January 2021 |
Michael Godel: 2017 Allegretto “pie franco” Merlot
Being asked to imagine “your bare feet in warm sand” is a blessed opening gambit for a slower than Allegro Okanagan Valley merlot. The phrase “piè franco” is invoked and with thanks to Italian wine scholar Jeremy Parzen, “in Italian wine parlance denotes ungrafted rootstock and is often employed to designate wines made from ungrafted, pre-phylloxera vines, like the Cappellano Barolo Piè Franco. It is akin, although not derived from, the French franc de pied.” This 2017 piece performed in that soil to vine movement is beautifully and dutifully paced, a deeply resonant, firm and earthbound red with both feet squarely, if magically anchored in white silica sand.

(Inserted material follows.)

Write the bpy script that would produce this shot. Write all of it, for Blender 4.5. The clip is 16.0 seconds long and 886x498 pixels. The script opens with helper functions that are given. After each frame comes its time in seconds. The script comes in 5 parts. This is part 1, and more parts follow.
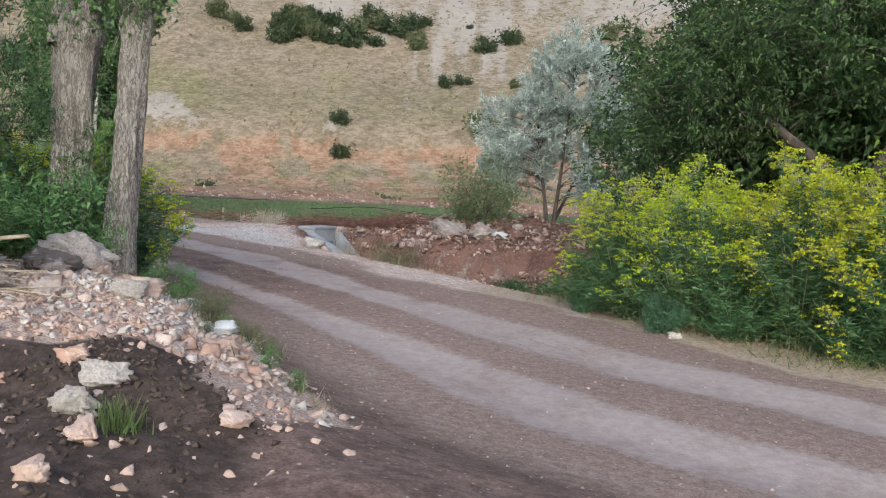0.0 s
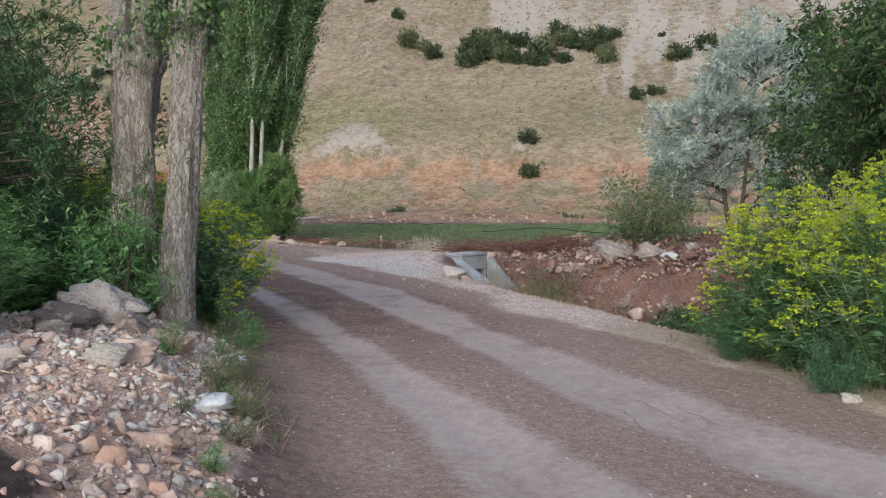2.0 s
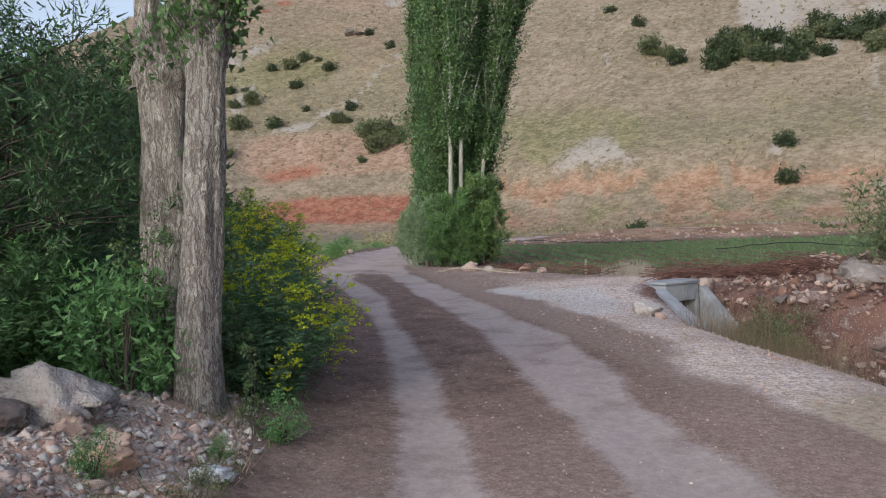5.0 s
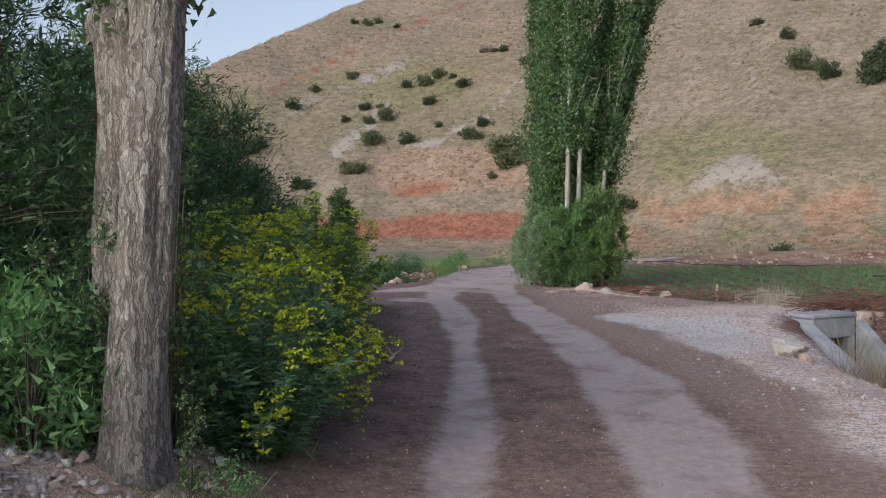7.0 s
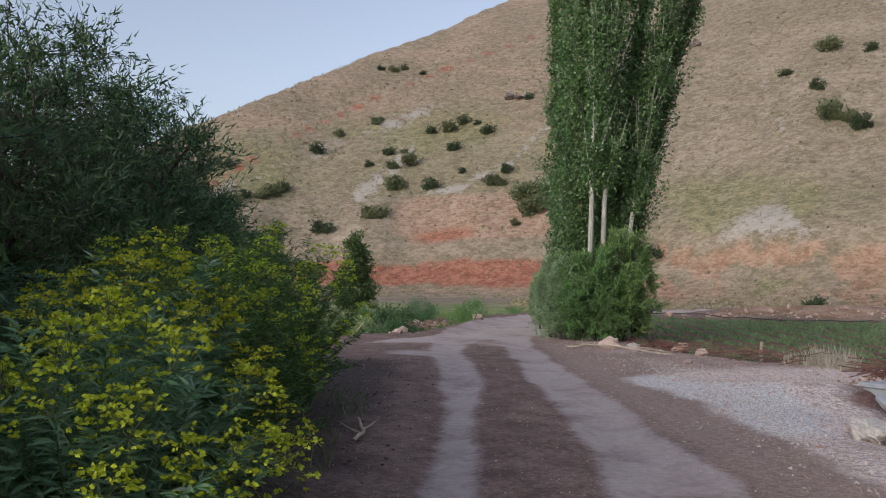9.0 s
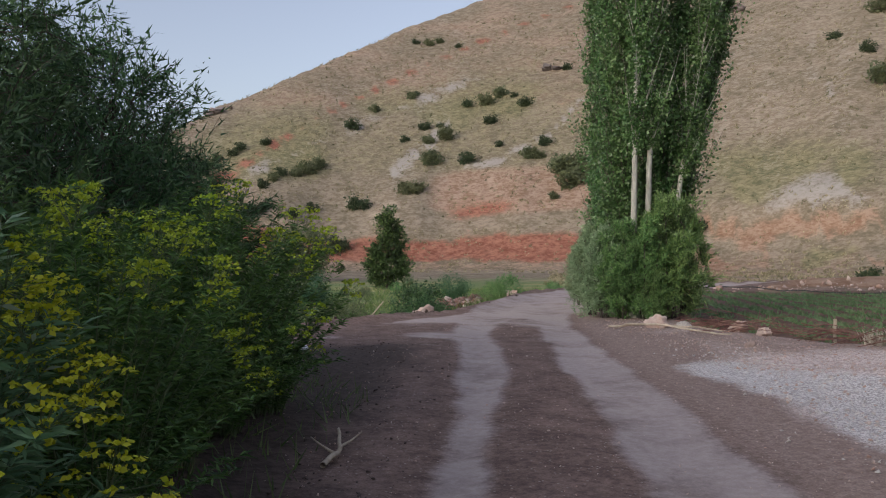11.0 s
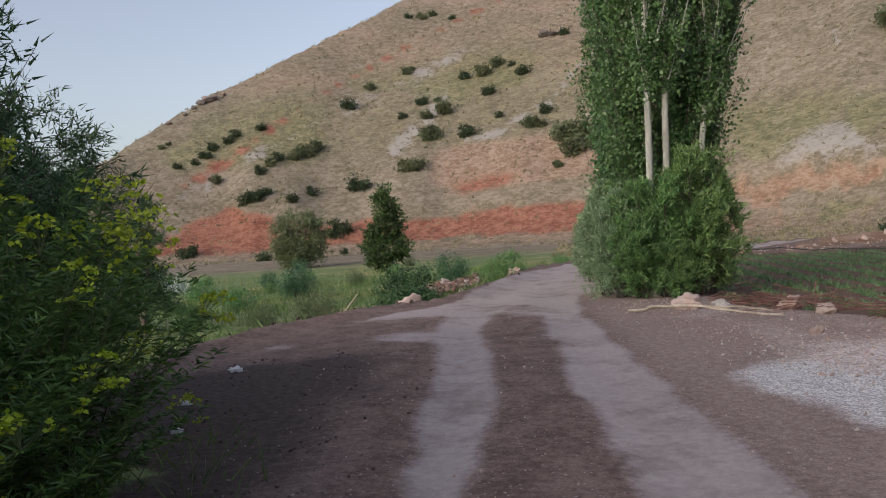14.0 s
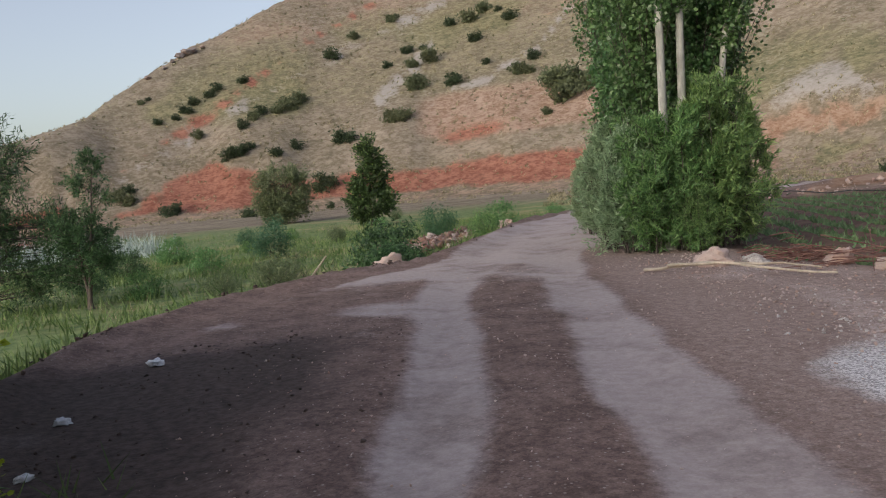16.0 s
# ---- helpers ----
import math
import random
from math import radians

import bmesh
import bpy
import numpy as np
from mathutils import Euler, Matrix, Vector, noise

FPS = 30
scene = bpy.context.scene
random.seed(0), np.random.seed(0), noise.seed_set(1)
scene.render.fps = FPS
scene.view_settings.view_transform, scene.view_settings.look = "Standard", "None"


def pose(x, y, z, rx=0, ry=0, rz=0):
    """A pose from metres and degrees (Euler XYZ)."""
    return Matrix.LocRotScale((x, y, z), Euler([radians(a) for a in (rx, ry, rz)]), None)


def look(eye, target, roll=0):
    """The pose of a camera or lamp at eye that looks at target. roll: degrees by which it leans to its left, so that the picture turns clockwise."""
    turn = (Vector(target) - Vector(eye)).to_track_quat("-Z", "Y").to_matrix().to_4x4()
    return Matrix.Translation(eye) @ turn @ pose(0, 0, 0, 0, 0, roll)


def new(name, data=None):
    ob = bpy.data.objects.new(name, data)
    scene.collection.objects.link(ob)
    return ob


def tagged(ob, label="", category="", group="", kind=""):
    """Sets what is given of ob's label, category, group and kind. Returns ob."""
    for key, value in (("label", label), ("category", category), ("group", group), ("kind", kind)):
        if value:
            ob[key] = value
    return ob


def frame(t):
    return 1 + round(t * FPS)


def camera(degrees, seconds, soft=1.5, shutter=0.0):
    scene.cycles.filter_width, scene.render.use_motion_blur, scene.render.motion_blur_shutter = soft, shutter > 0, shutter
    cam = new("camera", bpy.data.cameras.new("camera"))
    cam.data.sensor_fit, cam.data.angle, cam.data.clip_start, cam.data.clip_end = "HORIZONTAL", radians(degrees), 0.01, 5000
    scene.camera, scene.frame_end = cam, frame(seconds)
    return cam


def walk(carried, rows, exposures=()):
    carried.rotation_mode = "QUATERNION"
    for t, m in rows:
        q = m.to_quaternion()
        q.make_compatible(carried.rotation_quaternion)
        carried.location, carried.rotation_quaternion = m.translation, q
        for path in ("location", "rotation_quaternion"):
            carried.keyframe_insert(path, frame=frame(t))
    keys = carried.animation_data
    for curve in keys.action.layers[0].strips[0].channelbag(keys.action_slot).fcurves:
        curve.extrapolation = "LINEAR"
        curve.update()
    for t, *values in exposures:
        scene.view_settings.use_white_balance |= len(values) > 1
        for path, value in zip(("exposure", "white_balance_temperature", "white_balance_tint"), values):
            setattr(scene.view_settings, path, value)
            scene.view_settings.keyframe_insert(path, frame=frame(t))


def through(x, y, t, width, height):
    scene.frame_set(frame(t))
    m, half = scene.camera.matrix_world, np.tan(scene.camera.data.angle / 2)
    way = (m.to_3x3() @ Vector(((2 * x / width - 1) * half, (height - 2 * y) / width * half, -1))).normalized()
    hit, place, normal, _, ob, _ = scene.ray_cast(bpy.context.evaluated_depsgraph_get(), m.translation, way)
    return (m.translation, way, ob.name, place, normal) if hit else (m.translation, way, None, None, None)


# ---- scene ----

You can taste the controlled lightning, a flash of metalliferous virtuoso and the “campo franco,” or free field form of a vineyard-tethered merlot. The potential here is great. The lingua franca notated speaks to B.C. and to La Stella’s style. Also worth noting, once again with a nod to JP, that one of the earliest instances of Piè is found in the humanist poet Politian, a.k.a Poliziano, who was from Montepulciano. This Allegretto is very reminiscent of merlot produced in the southern Tuscan appellation. A curious reference point, if only for a fleeting, piè franco moment. Drink 2021-2028. Tasted January 2021.